[RPG] Can a character dodge/fly if they use up all their speed


There's something about the language in the rules for Dodging and Flying that confuses me. In both cases, both can only performed so long as the character's Speed is not 'reduced to 0'.

By that logic, if a character with 30 feet speed, were to say use the full 30 feet speed on their turn, would that prevent them from taking the Dodge action?

Likewise, if a creature had, say, a Flying speed of 60 feet, would there character have to fly 55 ft in order to stay aloft or risk falling?

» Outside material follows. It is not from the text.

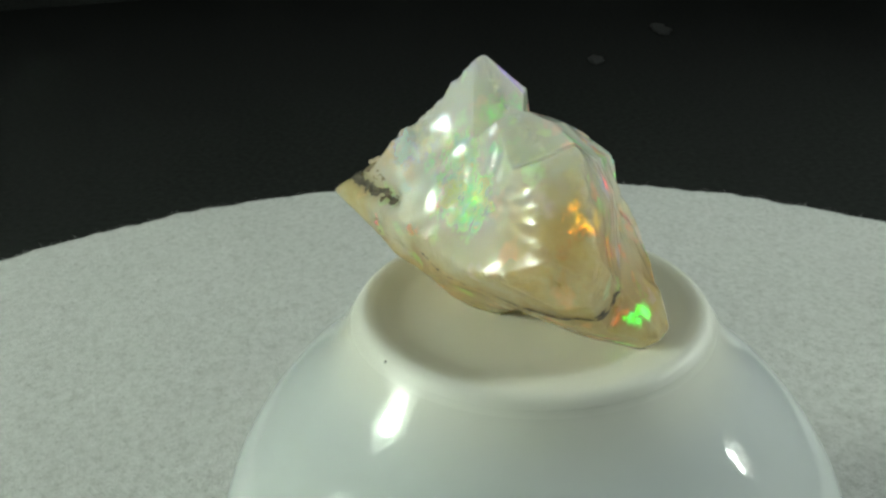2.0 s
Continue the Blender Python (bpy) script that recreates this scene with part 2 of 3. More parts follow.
    wx = node(nt, "ShaderNodeMath", {0: wob, 1: 0.005}, operation="MULTIPLY").outputs[0]
    wx = node(nt, "ShaderNodeMath", {0: xyz.outputs[0], 1: wx}, operation="ADD").outputs[0]
    xa = node(nt, "ShaderNodeMapRange", {"Value": wx, "From Min": 0.0056, "From Max": 0.0036, "To Min": 0.0, "To Max": 1.0}).outputs[0]
    wz = node(nt, "ShaderNodeMath", {0: xyz.outputs[2], 1: node(nt, "ShaderNodeMath", {0: wob, 1: 0.003}, operation="MULTIPLY").outputs[0]}, operation="ADD").outputs[0]
    za = node(nt, "ShaderNodeMapRange", {"Value": wz, "From Min": 0.0078, "From Max": 0.0046, "To Min": 0.0, "To Max": 1.0}).outputs[0]
    xb = node(nt, "ShaderNodeMapRange", {"Value": wx, "From Min": -0.0115, "From Max": -0.0040, "To Min": 0.0, "To Max": 1.0}).outputs[0]
    skin = node(nt, "ShaderNodeMath", {0: ya, 1: xa}, operation="MULTIPLY").outputs[0]
    skin = node(nt, "ShaderNodeMath", {0: skin, 1: xb}, operation="MULTIPLY").outputs[0]
    skin = node(nt, "ShaderNodeMath", {0: skin, 1: za}, operation="MULTIPLY").outputs[0]
    sk = noise_tex(nt, co, 420, 5, 0.65).outputs[0]
    skc = ramp(nt, sk, [(0.27, (0.34, 0.27, 0.12)), (0.35, (0.70, 0.60, 0.22)), (0.55, (0.82, 0.73, 0.29)), (0.75, (0.85, 0.79, 0.46))])
    sk_fac = node(nt, "ShaderNodeMath", {0: skin, 1: 0.97}, operation="MULTIPLY").outputs[0]
    body = mix(nt, sk_fac, body, skc)
    nt.links.new(body, p.inputs["Base Color"])
    rg = node(nt, "ShaderNodeMapRange", {"Value": skin, "From Min": 0.0, "From Max": 1.0, "To Min": 0.09, "To Max": 0.55}).outputs[0]
    nt.links.new(rg, p.inputs["Roughness"])
    p.inputs["IOR"].default_value = 1.5
    p.inputs["Subsurface Weight"].default_value = 0.9
    p.inputs["Subsurface Radius"].default_value = (1.0, 0.9, 0.6)
    p.inputs["Subsurface Scale"].default_value = 0.011
    fine = noise_tex(nt, co, 900, 4, 0.6).outputs[0]
    bp = node(nt, "ShaderNodeBump", {"Strength": 0.06, "Distance": 0.0003, "Height": fine})
    nt.links.new(bp.outputs[0], p.inputs["Normal"])
    clear = node(nt, "ShaderNodeMath", {0: 1.0, 1: skin}, operation="SUBTRACT").outputs[0]
    glassy = node(nt, "ShaderNodeBsdfRefraction", {"Color": (1.0, 0.88, 0.62, 1), "Roughness": 0.25, "IOR": 1.42, "Normal": bp.outputs[0]}).outputs[0]
    through_part = node(nt, "ShaderNodeMath", {0: clear, 1: 0.22}, operation="MULTIPLY").outputs[0]
    shader = node(nt, "ShaderNodeMixShader", {0: through_part, 1: p.outputs[0], 2: glassy}).outputs[0]
    for layer in flash_layers():
        gl, cover = patch_layer(nt, co, layer, 0.32, 0.40)
        shader = node(nt, "ShaderNodeMixShader", {0: cover, 1: shader, 2: gl}).outputs[0]
    flakes = flake_layer(nt, co, 480, 7.7, 0.36, 1.6, 0.4, 0.22, clear)
    shader = node(nt, "ShaderNodeAddShader", {0: shader, 1: flakes}).outputs[0]
    nt.links.new(shader, nt.nodes["Material Output"].inputs["Surface"])
    return m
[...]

(As a side note, how do attacks like Thunderwave which force movement play into this? If a Thunderwave hits a 30 feet speed character who has only moved 25 feet, would that prevent the character from being able to use Dodge until their next turn?)

Best Answer

Movement does not reduce your speed.

The way Speed works in D&D 5e is as follows:

  • Every character and monster has a speed, which is the distance in feet that the character or monster can walk in 1 round.
  • Some creatures and characters additionally have a flying speed, which is how far they can fly in 1 round.
  • After moving its speed on a turn, a creature still has that speed. Movement doesn't reduce your speed. It just expends your allowed movement for that round, which is a number of feet equal to your speed.

There are many ways in the game for your speed to become 0, but movement is not one of them. For example:

  • Being grappled or restrained reduces your speed to 0.
  • Being exhausted can reduce your speed to 0.

See the sections on "Speed" and "Conditions" in the Basic Rules.

Being moved by force does not count against your allowed movement.

If your character gets forcibly moved by an effect like Thunderwave, this does not count against your allowed movement for the round.